Reputation: 619
I have been working on a fast, efficient way to solve the following problem, but as of yet, I have only been able to solve it using a rather slow, nest-loop solution. Anyways, here is the description:
So I have a string of length L, lets say 'BBBX'
. I want to find all possible strings of length L, starting from 'BBBX'
, that differ at, at most, 2 positions and, at least, 0 positions. On top of that, when building the new strings, new characters must be selected from a specific alphabet.
I guess the size of the alphabet doesn't matter, so lets say in this case the alphabet is ['B', 'G', 'C', 'X']
.
So, some sample output would be, 'BGBG'
, 'BGBC'
, 'BBGX'
, etc. For this example with a string of length 4 with up to 2 substitutions, my algorithm finds 67 possible new strings.
I have been trying to use itertools
to solve this problem, but I am having a bit of difficulty finding a solution. I try to use itertools.combinations(range(4), 2)

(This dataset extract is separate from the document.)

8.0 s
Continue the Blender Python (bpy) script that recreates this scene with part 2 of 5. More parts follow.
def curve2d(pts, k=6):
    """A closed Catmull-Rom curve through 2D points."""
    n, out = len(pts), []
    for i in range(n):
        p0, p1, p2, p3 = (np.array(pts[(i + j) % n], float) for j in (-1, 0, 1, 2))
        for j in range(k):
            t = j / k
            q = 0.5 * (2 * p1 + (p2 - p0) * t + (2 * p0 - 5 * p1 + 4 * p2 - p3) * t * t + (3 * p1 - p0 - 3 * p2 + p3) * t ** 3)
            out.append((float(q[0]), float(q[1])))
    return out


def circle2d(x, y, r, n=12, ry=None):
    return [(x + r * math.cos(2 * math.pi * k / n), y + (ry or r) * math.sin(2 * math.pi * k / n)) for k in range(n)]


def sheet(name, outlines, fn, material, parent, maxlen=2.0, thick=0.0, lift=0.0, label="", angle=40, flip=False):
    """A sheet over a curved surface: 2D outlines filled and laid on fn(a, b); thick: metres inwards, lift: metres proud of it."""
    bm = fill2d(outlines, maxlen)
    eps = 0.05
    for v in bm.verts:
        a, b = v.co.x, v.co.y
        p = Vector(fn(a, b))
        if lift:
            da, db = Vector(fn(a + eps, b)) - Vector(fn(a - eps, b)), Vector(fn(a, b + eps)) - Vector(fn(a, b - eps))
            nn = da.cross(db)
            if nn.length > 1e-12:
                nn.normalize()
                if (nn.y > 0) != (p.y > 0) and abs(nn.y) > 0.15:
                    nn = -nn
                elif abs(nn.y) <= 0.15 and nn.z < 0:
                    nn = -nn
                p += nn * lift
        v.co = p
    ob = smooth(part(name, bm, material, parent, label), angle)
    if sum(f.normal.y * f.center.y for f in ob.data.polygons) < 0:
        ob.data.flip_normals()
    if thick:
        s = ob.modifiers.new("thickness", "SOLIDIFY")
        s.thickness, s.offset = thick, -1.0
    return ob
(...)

to find all the possible positions. I am then thinking of using product()
from itertools
to build all of the possibilities, but I am not sure if there is a way I could connect it somehow to the indices from the output of combinations()
.
Upvotes: 4
Views: 249
Reputation: 70715
Not tested much, but it does find 67 for the example you gave. The easy way to connect the indices to the products is via zip()
:
def sub(s, alphabet, minsubs, maxsubs):
from itertools import combinations, product
origs = list(s)
alphabet = set(alphabet)
for nsubs in range(minsubs, maxsubs + 1):
for ix in combinations(range(len(s)), nsubs):
prods = [alphabet - set(origs[i]) for i in ix]
s = origs[:]
for newchars in product(*prods):
for i, char in zip(ix, newchars):
s[i] = char
yield "".join(s)
count = 0
for s in sub('BBBX', 'BGCX', 0, 2):
count += 1
print s
print count
Note: the major difference from FogleBird's is that I posted first - LOL ;-) The algorithms are very similar. Mine constructs the inputs to product()

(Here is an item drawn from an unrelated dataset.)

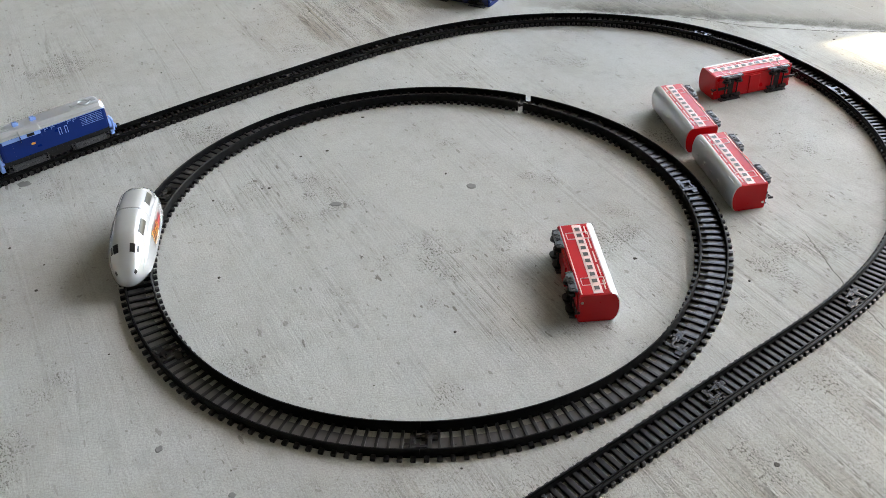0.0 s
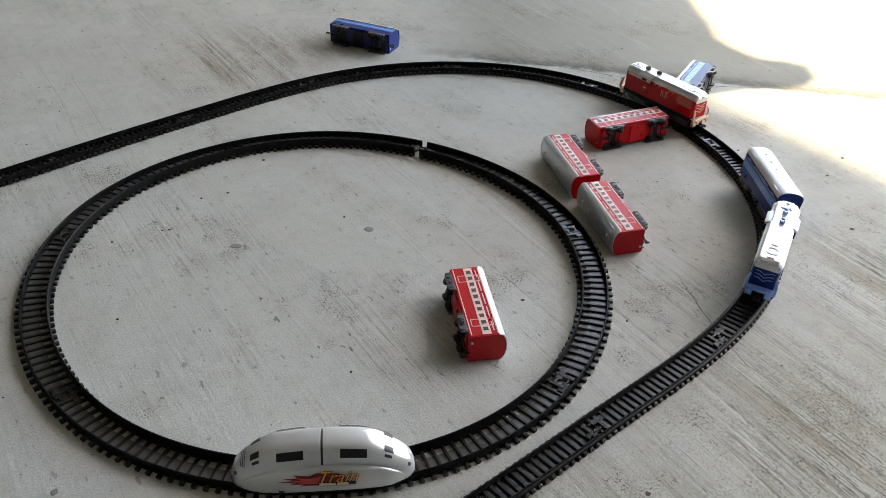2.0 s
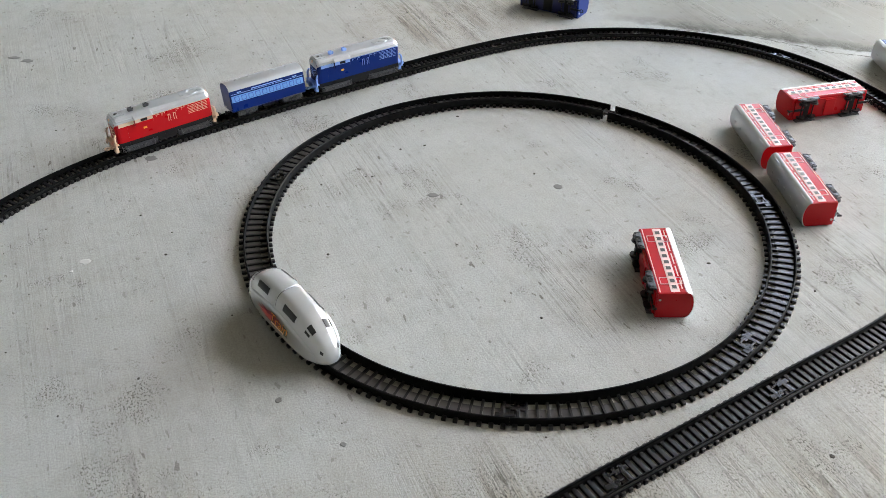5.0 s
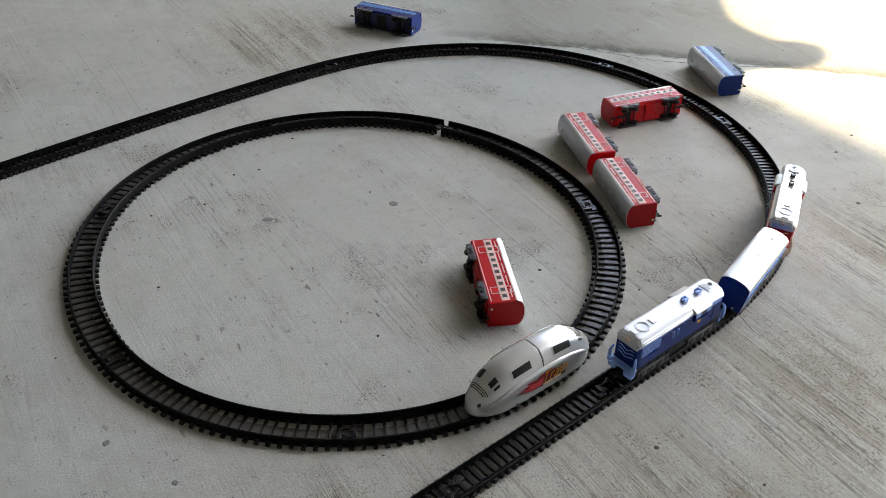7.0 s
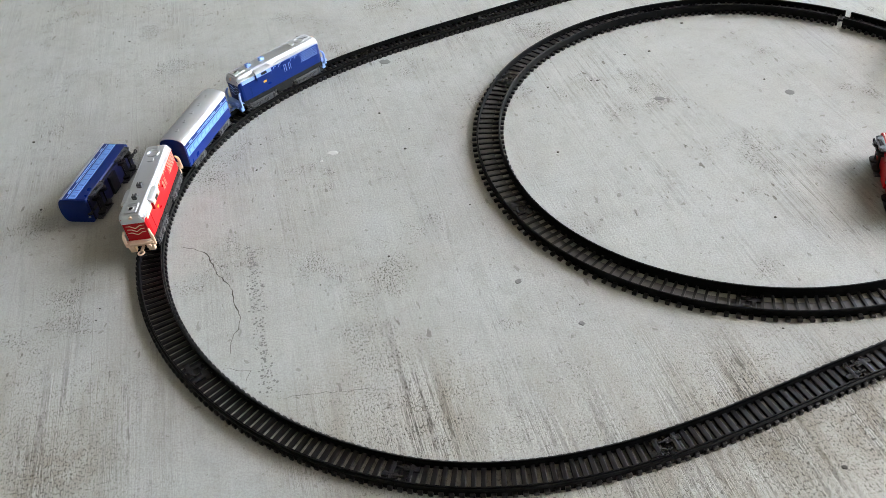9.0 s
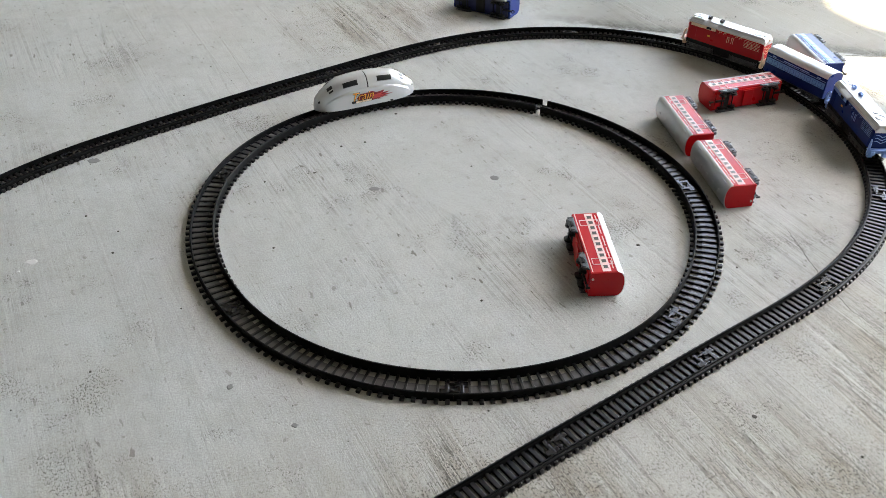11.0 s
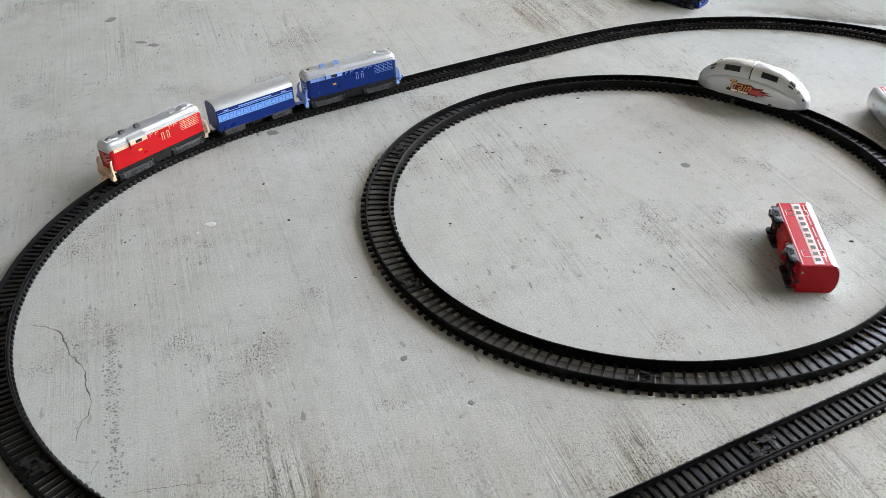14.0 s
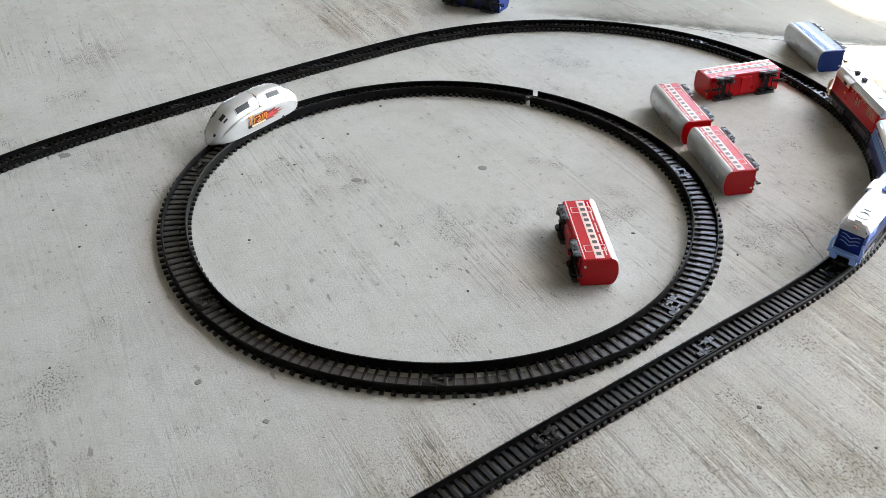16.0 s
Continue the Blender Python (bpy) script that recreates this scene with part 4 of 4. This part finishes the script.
def on_rails(run, base=0.088, lean=3.0, free=None):
    """The pose of a vehicle whose middle is at s, its bogies on the track's line."""
    s = run * LOOP_LEN / 4.411
    a, b = LOOP.at(s + base / 2), LOOP.at(s - base / 2)
    p, d = (a + b) / 2, a - b
    out = LOOP.at(s + 0.10) - LOOP.at(s), LOOP.at(s) - LOOP.at(s - 0.10)
    turn = (math.atan2(out[1].y, out[1].x) - math.atan2(out[0].y, out[0].x) + math.pi) % (2 * math.pi) - math.pi
    bend = max(0.0, min(1.0, turn / 0.2))
    skew = 0.55 * max(0.0, lean - 3.0)          # a light car runs with its nose to the outside of a bend
    tilt = lean * bend if free is None else free
    return pose(p.x, p.y, RAIL_Z, 0, 0, math.degrees(math.atan2(d.y, d.x)) + skew * bend) @ pose(0, 0, 0, -tilt)


def motions():
    times = [k / 10 for k in range(161)]
    rows = []
    for t in times:
        a = between(ENGINE_TURN, t)
        h = radians(a)
        k = min(range(len(ROUND.x)), key=lambda i: abs((math.atan2(ROUND.y[i], ROUND.x[i]) - h + math.pi) % (2 * math.pi) - math.pi))
        p, q = ROUND.at(ROUND.s[k] + 0.034), ROUND.at(ROUND.s[k] - 0.034)
        mid, d = (p + q) / 2, p - q
        mid = Vector((math.cos(h), math.sin(h), 0)) * (mid.length + 0.0008)
        rows.append((t, pose(mid.x, mid.y, 0.0170, 0, 0, math.degrees(math.atan2(d.y, d.x)))))
    walk(white_engine, rows)
    walk(blue_loco, [(t, on_rails(between(BLUE_RUN, t), 0.096)) for t in times])
    walk(red_loco, [(t, on_rails(between(BLUE_RUN, t) - between(RED_LAG, t), 0.096)) for t in times])
    walk(blue_coach, [(t, on_rails(between(BLUE_RUN, t) - between(COACH_LAG, t), 0.086, 14.0, between(COACH_LEAN, t))) for t in times])
    rows = [(t, on_rails(between(BLUE_RUN, t) - between(COACH_LAG, t) - 0.163, 0.086, 9.0)) for t in times if t <= 1.6]
    rows += [(1.7, pose(0.535, 0.590, 0.024, 0, 0, -13) @ pose(0, 0, 0, -14)), (1.75, pose(0.575, 0.575, 0.028, 0, 0, 0) @ pose(0, 0, 0, -52))]
    for t, x, y, a in ((1.8, 0.622, 0.5425, 13), (1.9, 0.685, 0.544, 31), (2.0, 0.711, 0.549, 56), (2.1, 0.733, 0.600, 92), (2.2, 0.743, 0.578, 97), (2.3, 0.736, 0.555, 98.5),
                       (2.4, 0.728, 0.538, 98.8), (16, 0.728, 0.538, 98.8)):
        rows.append((t, lying(x, y, a)))
    walk(fallen, rows)


motions()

so that no substitution of a letter for itself is ever attempted; FogleBird's allows "identity" substitutions, but counts how many valid substitutions are made and then throws the result away if any identity substitutions occurred. On longer words and a larger number of substitutions, that can be much slower (potentially the difference between len(alphabet)**nsubs
and (len(alphabet)-1)**nsubs
times around the ... in product():
loop).
Upvotes: 1
Reputation: 76822
Here's my solution.
The first for loop tells us how many replacements we will perform. (0, 1 or 2 - we go through each)

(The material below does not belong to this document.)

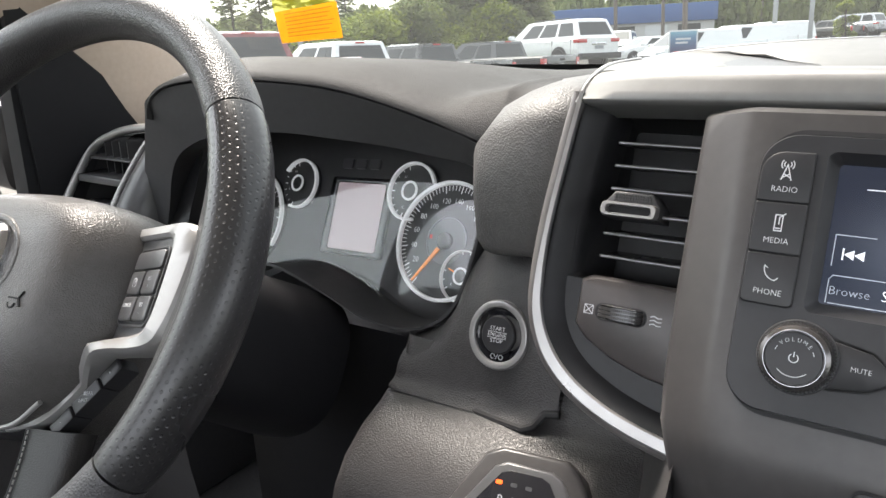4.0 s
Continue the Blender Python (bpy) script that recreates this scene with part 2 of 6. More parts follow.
def band(outer, inner, z0, z1, soft=0.0):
    """A flat frame between two outlines of equal length."""
    def mixp(k):
        return [(a[0] * (1 - k) + b[0] * k, a[1] * (1 - k) + b[1] * k) for a, b in zip(outer, inner)]
    loops = [[(x, y, z0) for x, y in outer], [(x, y, z1 - soft) for x, y in outer]]
    if soft:
        loops += [[(x, y, z1) for x, y in mixp(0.2)], [(x, y, z1) for x, y in mixp(0.8)]]
    loops += [[(x, y, z1 - soft) for x, y in inner], [(x, y, z0) for x, y in inner]]
    loops.append(loops[0])
    return loft(loops)


def lathe(profile, n=48, cap=True):
    """Turns a profile of (radius, height) round the local z axis."""
    loops = [[(r * math.cos(2 * math.pi * k / n), r * math.sin(2 * math.pi * k / n), z) for k in range(n)] for r, z in profile]
    return loft(loops, cap0=cap, cap1=cap)


def tube(path, r, n=10, flat=1.0, up=(0, 0, 1), caps=True):
    """A round or oval rod along a path; r: one radius or one for each point."""
    pts = [Vector(p) for p in path]
    rs = [r] * len(pts) if isinstance(r, (int, float)) else r
    loops = []
    for i, p in enumerate(pts):
        d = (pts[min(i + 1, len(pts) - 1)] - pts[max(i - 1, 0)]).normalized()
        s = d.cross(Vector(up))
        if s.length < 1e-4:
            s = d.cross(Vector((1, 0.3, 0)))
        s.normalize()
        t = s.cross(d)
        loops.append([p + (s * math.cos(2 * math.pi * k / n) + t * math.sin(2 * math.pi * k / n) * flat) * rs[i] for k in range(n)])
    return loft(loops, cap0=caps, cap1=caps)


def ribbon(path, outs, up, profile):
    """Sweeps a 2D profile (across, above) along a path whose sideways directions are given."""
    loops = [[Vector(p) + Vector(o) * a + Vector(up) * h for a, h in profile] for p, o in zip(path, outs)]
    return loft(loops, cap0=True, cap1=True)


def smooth_path(pts, n=6):
    """Catmull-Rom points through a list of 2D or 3D points."""
    ps = [Vector(p) for p in pts]
    ps = [2 * ps[0] - ps[1]] + ps + [2 * ps[-1] - ps[-2]]
    out = []
    for i in range(1, len(ps) - 2):
        a, b, c, d = ps[i - 1], ps[i], ps[i + 1], ps[i + 2]
        for k in range(n):
            t = k / n
            out.append(0.5 * (2 * b + (c - a) * t + (2 * a - 5 * b + 4 * c - d) * t * t + (3 * b - a - 3 * c + d) * t ** 3))
    return out + [ps[-2]]


def text(string, size, mat, parent, x, y, z, turn=0.0, name="lettering", align="CENTER", depth=0.00012, m=None, squeeze=1.0):
    """Raised lettering in the parent's plane."""
    cu = bpy.data.curves.new(name, "FONT")
    cu.body, cu.size, cu.extrude, cu.align_x, cu.align_y = string, size, depth, align, "CENTER"
    cu.resolution_u = 2
    cu.offset = -0.017 * size
    ob = bpy.data.objects.new(name, cu)
    me = bpy.data.meshes.new_from_object(ob)
    bpy.data.objects.remove(ob)
    bpy.data.curves.remove(cu)
    me.materials.clear()
    me.materials.append(mat)
    me.transform(Matrix.Diagonal((squeeze, 1, 1, 1)))
    out = new(name, me)
    out.parent = parent
    out.matrix_basis = (m if m is not None else Matrix()) @ pose(x, y, z, 0, 0, turn)
    return out


def strokes(lines, w, z0, z1):
    """Flat bars along 2D polylines, for printed signs."""
    bms = []
    for ln in lines:
        for (x0, y0), (x1, y1) in zip(ln, ln[1:]):
            d = Vector((x1 - x0, y1 - y0))
            if d.length < 1e-7:
                continue
            d.normalize()
            s = Vector((-d.y, d.x)) * w / 2
            e = d * w * 0.3
            bms.append(prism([(x0 - e.x - s.x, y0 - e.y - s.y), (x1 + e.x - s.x, y1 + e.y - s.y), (x1 + e.x + s.x, y1 + e.y + s.y), (x0 - e.x + s.x, y0 - e.y + s.y)], z0, z1))
    return merge(*bms)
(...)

The second loop tells us which letters we will change (by their indexes).
The third loop goes through all of the possible letter changes for those indexes. There's some logic to make sure we actually change the letter (changing "C" to "C" doesn't count).
import itertools
def generate_replacements(lo, hi, alphabet, text):
for count in range(lo, hi + 1):
for indexes in itertools.combinations(range(len(text)), count):
for letters in itertools.product(alphabet, repeat=count):
new_text = list(text)
actual_count = 0
for index, letter in zip(indexes, letters):
if new_text[index] == letter:
continue
new_text[index] = letter
actual_count += 1
if actual_count == count:
yield ''.join(new_text)
for text in generate_replacements(0, 2, 'BGCX', 'BBBX'):
print text
Here's its output:
BBBX GBBX CBBX XBBX BGBX BCBX BXBX BBGX BBCX BBXX BBBB BBBG BBBC GGBX
GCBX GXBX CGBX CCBX CXBX XGBX XCBX XXBX GBGX GBCX GBXX CBGX CBCX CBXX
XBGX XBCX XBXX GBBB GBBG GBBC CBBB CBBG CBBC XBBB XBBG XBBC BGGX BGCX
BGXX BCGX BCCX BCXX BXGX BXCX BXXX BGBB BGBG BGBC BCBB BCBG BCBC BXBB
BXBG BXBC BBGB BBGG BBGC BBCB BBCG BBCC BBXB BBXG BBXC
Upvotes: 2